GDP Doesn't Disappoint?
Equity markets finished the month of May in positive territory with the S&P 500 gaining 1.2% on the week. Small cap stocks continued to lag large caps as the Russell 2000 finished the week up 0.8%. On the month, the S&P 500 gained 2.3% while the Russell 2000 gained 0.8%.
News last week was centered around the second estimate of first quarter GDP which showed the U.S. economy contracted by 1.0% quarter-over-quarter. This is a substantial fall relative to consensus forecasts of a 0.5% decline.
Investors did not seem overly concerned with the disappointing GDP revision as markets remained in positive territory. The primary reason the pronounced negative revision was due to the larger than previously estimated decline in private inventories. Private inventory investment declined due to the build up at the end of 2013 coupled with stalling economic activity during January and February. A wider than originally reported trade deficit also weighed on GDP growth as imports jumped. Stripping out trade numbers and inventories, GDP was revised up to 1.6% from 1.5%.
Economists remain confident in U.S. growth going forward as consumer spending (which accounts for 70% of GDP) remains strong. Given the downward revision to first quarter GDP growth, economists are calling for a significant bounce back in the second quarter on the back of an anticipated rise in private inventory investments.
As alluded to above, personal income is one area of the economy that continues to show improvement. Personal income growth was in line with expectations of 0.3% month-over-month in April. Personal expenditures, however, decreased 0.1%. Despite slower consumer spending in April, positive income growth coupled with an increased savings rate is broadly interpreted as positive for consumer health. As a percentage of disposable income, the personal savings rate jumped 4.0% in April, relative to 3.6% in March.
Durable goods orders unexpectedly increased in April by 0.8%. This came on the back of a surge in defense spending. However, excluding the defense component, orders would have declined 0.8%. Economists are calling for a significant rebound in the coming months given the pent up consumer demand from the winter months.
On the housing front, housing prices continued to climb, albeit, at a slowing rate. The S&P/Case-Shiller Home Price index increased roughly 1.2% month-over-month in March, exceeding expectations of a 0.7% increase. However, year-over-year growth slowed to 12.4% in March from 12.9% in February, a reflection of weaker homebuyer demand. This is confirmed by slower pending home sales growth. Pending home sales growth rose 0.4% month-over-month, coming in well below expectations of a 1.0% increase.

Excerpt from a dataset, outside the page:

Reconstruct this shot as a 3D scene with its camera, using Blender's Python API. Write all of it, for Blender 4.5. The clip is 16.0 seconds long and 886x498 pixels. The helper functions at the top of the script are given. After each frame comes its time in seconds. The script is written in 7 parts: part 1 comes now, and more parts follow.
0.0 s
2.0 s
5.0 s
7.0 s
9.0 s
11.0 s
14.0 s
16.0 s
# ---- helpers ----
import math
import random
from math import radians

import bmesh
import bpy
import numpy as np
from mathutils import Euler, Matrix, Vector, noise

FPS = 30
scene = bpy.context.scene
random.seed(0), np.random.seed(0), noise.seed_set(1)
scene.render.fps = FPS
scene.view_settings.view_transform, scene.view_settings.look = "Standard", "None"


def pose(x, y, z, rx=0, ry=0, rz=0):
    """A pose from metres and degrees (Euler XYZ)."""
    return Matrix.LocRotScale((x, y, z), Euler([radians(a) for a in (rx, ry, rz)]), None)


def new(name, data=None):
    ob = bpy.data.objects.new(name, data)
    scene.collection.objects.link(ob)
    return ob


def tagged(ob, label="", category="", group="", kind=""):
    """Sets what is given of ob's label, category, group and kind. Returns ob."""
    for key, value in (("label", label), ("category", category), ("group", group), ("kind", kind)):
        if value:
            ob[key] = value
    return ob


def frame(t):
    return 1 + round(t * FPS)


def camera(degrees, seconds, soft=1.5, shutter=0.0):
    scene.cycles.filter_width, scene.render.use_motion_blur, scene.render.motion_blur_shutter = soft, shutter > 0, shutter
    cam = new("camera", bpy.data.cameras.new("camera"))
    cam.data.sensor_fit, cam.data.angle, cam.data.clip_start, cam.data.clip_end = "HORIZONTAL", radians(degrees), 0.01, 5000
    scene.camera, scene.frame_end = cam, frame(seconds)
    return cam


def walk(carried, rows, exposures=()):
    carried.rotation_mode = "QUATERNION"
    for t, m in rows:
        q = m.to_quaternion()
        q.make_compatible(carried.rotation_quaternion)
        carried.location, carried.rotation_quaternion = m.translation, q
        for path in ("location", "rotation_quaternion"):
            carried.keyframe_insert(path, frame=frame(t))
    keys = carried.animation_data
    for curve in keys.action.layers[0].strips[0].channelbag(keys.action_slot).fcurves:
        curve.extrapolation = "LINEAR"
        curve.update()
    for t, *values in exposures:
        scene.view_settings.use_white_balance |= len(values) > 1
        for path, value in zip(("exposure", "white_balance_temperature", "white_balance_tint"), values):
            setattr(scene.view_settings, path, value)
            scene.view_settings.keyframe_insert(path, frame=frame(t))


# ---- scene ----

Mixed data coming out of the housing market continues to be the subject of debate by many economists as questions surround Fannie Mae and Freddie Mac’s roles moving forward. Debate surrounding the government-sponsored enterprises has grown more heated recently as the Fed continues to taper its asset-purchasing program and home loans grow more expensive.

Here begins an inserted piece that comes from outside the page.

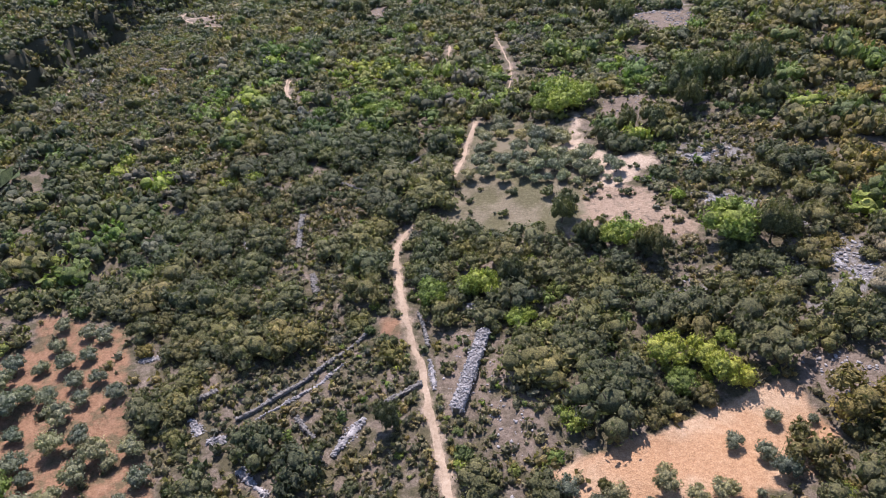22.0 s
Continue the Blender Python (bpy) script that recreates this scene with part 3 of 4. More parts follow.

Corporate Activity Flourishes
With the backdrop of low interest rates, and sluggish revenue growth, 2014 has been the year that M&A activity finally blossomed. Companies are growing more aggressive in their acquisition tactics, leading to many high profile mergers and numerous opportunities to improve profitability.
M&A activity was up 99% year-over-year in April, reaching its highest point since 2008. The announcement of very large potential deals such as Allergan’s bid for Valeant, and Lafarge’s bid of Holcim, led to a rapid uptick of activity during the month.
Behind the uptick in activity is particularly robust interest in larger deals. There have already been 19 deals announced worth a value of $10 billion or more, with another 215 deals between $1 billion and $10 billion, according to Barron’s.
The nature of M&A has undergone a shift this year, however. Previously, companies were shy about more aggressively pursuing acquisitions due to fears of shareholder resistance, but this year aggressive tactics are all the rage. The Wall Street Journal reports that unsolicited takeover bids hit $97.3 billion this year, accounting for 7% of all global bids, the highest point since 2007.
Increased M&A activity typically should be beneficial for merger arbitrage investors, but it is actually proving to be more beneficial for activists. With massive amounts of liquidity moving about the world, opportunities to capitalize on announced deals are severely limited. UBS estimates that the annualized spread on announced deals is 5.5% at the end of April.
Announced deals may not make a ton of sense in the current environment, but M&A activity is likely to remain high, acting as a tailwind for activist, special situations, and broader long-only investment strategies. During 2013, the average acquisition premium was 18%, suggesting that it pays to be invested ahead of the announcement. Investors should also exhibit caution, though, as any sign that M&A activity is accelerating uncontrollably could be an indication that all caution is being thrown to the wind. That is not the case for now, but could happen with very short notice.
The Week Ahead
Economic data continues to pour in this week with both manufacturing and service data coming out. Also on tap is the monthly jobs report where unemployment is expected to rise to 6.4% on an increase in labor participation.
Notable central bank meetings this week include Australia, India, the UK, and the ECB. Policy decisions coming out of the Euro Area will be heavily watched as investors are expecting the ECB to cut rates across the board.